Enfin, il y a plusieurs thématiques qui m’ont interpellée : « quelle est la capacité d’une épouse aimante et soucieuse du bien-être de ses enfants, à encaisser les humiliations répétées ? » Je suppose que notre curseur personnel est à chacune différent, le mien est proche de zéro. Ensuite, la descente du piédestal d’un père pour son fils. Les découvertes de Maxime en font de très beaux passages, profonds, détaillés, et très réels. J’aurais aimé que l’aspect de l’hérédité soit également exploité, mais je ne peux vous dire pourquoi. Enfin, merci à l’auteur d’avoir autorisé un personnage à se révolter !! Nom d’un chien !!! Je me demandais si cela allait finir par arriver tant mes nerfs ont été mis à rude épreuve!

Cécile Cabanac montre avec brio comment une disparition peut mettre en péril un équilibre familial déjà précaire parce que fondé sur des non-dits ou des mensonges et menacer tout l’édifice de s’écrouler. Vous savez quoi ? J’ai pris un plaisir intense à voir tout ça se casser la gueule ! Par le prisme de Virginie qui les « regarde se positionner sur l’échiquier », le lecteur contemple la bâtisse s’écrouler, avec un certain sadisme et beaucoup de délectation« Ils sont étranges dans cette famille, hein ? Imprévisibles surtout… »

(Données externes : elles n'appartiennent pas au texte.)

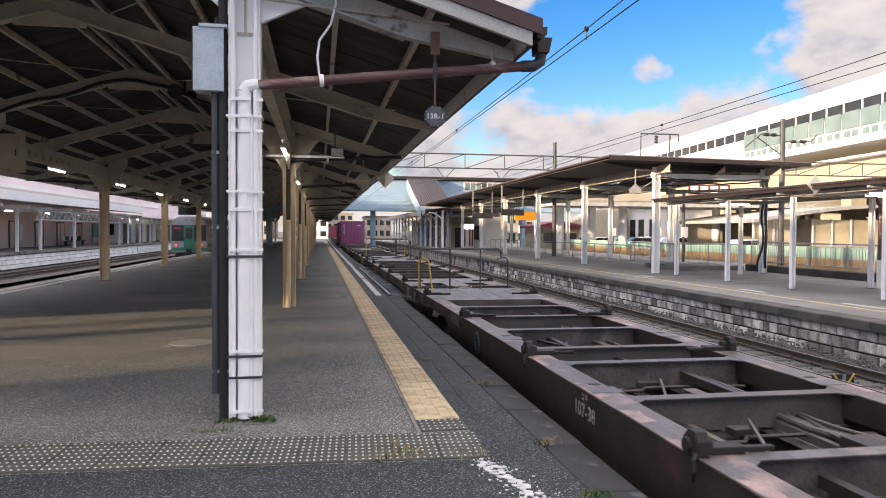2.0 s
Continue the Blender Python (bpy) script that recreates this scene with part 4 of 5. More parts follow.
def motions():
    for ob, y in MOVING:
        walk(ob, [(t, pose(CX if "wagon" in ob.name else CX - 0.02, y - d, DECK + (0.005 if "container" in ob.name and "wagon" not in ob.name else 0.0))) for t, d in RUN])


def build_train():
    plain = build_wagon(0, False, "100-16")
    railed = build_wagon(1, "plain", "107-38")
    full = build_wagon(1, "full", "106-465")
    near = build_wagon(0, "near", "104-22")
    for k in range(11):
        y = 9.2 + (k - 1) * LW + GAP / 2
        first = {0: plain, 1: railed, 2: full, 3: near}.get(k)
        runs(first or copy_thing(plain, pose(CX, y, DECK)), y)
    def slot(k, s):
        return 9.2 + (k - 1) * LW + GAP / 2 - 0.20 + s * 3.80
    a = runs(build_container("19D-47080"), slot(5, 0))
    b = runs(build_container("19D-39298"), slot(5, 2))
    runs(copy_thing(b, pose(CX, slot(5, 4), DECK)), slot(5, 4))
    r = runs(build_container("19D-47080", True), slot(8, 4))
    r["label"] = "faded red-purple freight container far along the train"
    for k, s in ((9, 0), (9, 2), (9, 3), (10, 1)):
        runs(copy_thing(b, pose(CX, slot(k, s), DECK)), slot(k, s))


build_train()

# ---- lamps and fittings under the canopy ----
def build_canopy_fittings():
    lamp = None
    for x, y, z in [(-7.19, 21.5 + 6.5 * i, 3.36) for i in range(12)] + [(-0.72, 15.4 + 9.72 * i, 3.36) for i in range(7)]:
        m = pose(x, y, z)
        if lamp is None:
            lamp = thing("strip_light", "white fluorescent strip light fixed under the girder", "lamp", "platform lights", at=m)
            part("housing", Shape().prism([(-0.05, 0.03), (0.05, 0.03), (0.035, 0.08), (-0.035, 0.08)], -0.62, 0.62), STEEL_WHITE, lamp)
            part("tube", Shape().rod((0, -0.58, 0.005), (0, 0.58, 0.005), 0.02, 10), TUBE, lamp)
            part("stem", Shape().rod((0, -0.3, 0.08), (0, -0.3, 0.125), 0.01, 6).rod((0, 0.3, 0.08), (0, 0.3, 0.125), 0.01, 6), TRUSS, lamp)
        else:
            copy_thing(lamp, m)
    # bar with a camera box beside the second pillar
    b = thing("bracket_bar", "white bar with a small camera box under the canopy", "bracket", at=pose(0, 16.2, 0))
    part("bar", Shape().box(-1.15, 0.55, -0.02, 0.02, 3.35, 3.40), STEEL_WHITE, b)
    part("stub", Shape().box(0.16, 0.21, -0.02, 0.02, 3.25, 3.35).box(-0.75, -0.70, -0.02, 0.02, 3.27, 3.35), STEEL_WHITE, b)
    part("camera_box", Shape().box(0.26, 0.52, -0.16, 0.10, 3.38, 3.55).rod((0.34, -0.17, 3.47), (0.34, -0.15, 3.47), 0.03, 10), BARGE, b, bevel=0.01)
    part("hanger", Shape().rod((0.35, 0.0, 3.55), (0.33, 0, 4.2), 0.02, 8).box(0.29, 0.38, -0.06, 0.06, 3.9, 4.08), GREY_PIPE, b)
    # two diamond signs hung at the eave
    for x, y, z in ((1.20, 20.0, 3.12), (1.95, 21.5, 3.32)):
        s = thing("diamond_sign", "pale cream diamond-shaped hanging plate", "sign", "diamond signs", at=pose(x, y, z))
        part("plate", Shape().prism([(-0.27, 0), (0, -0.30), (0.27, 0), (0, 0.30)], -0.01, 0.01), TRUSS, s)
        part("bar", Shape().box(-0.42 if x < 1.5 else -0.02, 0.15 if x < 1.5 else 0.02, -0.03, -0.012, -0.03 if x < 1.5 else -0.28, 0.03 if x < 1.5 else 0.2), CREAM, s)
        part("hanger", Shape().rod((0, 0.02, 0.2), (0, 0.02, roof_z(x) - 0.05 - z), 0.015, 6), TRUSS, s)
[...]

Et la vôtre de famille, elle est comment ?

 

 

9 réflexions sur “DES POIGNARDS DANS LES SOURIRES, Cécile Cabanac – Fleuve Noir, sortie le 7 février 2019

  1. Yvan dit :

    Bien vu pour un premier roman, hein ? 😉
    Old school assumée, belle construction de personnages réalistes

  2. Aude Bouquine dit :

    Personnages très réalistes et bien énervants 😉

  3. Yvan dit :

    Donc réalistes ahahah

  4. Je ne connais pas merci aude

  5. Belle critique, merci Aude 🙂

  6. Aude Bouquine dit :

    Merci ! Je ne sais pas si l’auteur l’a appréciée pourtant…. sachant que cette famille m’a tapée sur les nerfs. Mais ça n’enlève rien à la qualité du roman: on peut tout à fait détester les personnages, les trouver vraiment horripilants et savourer le texte.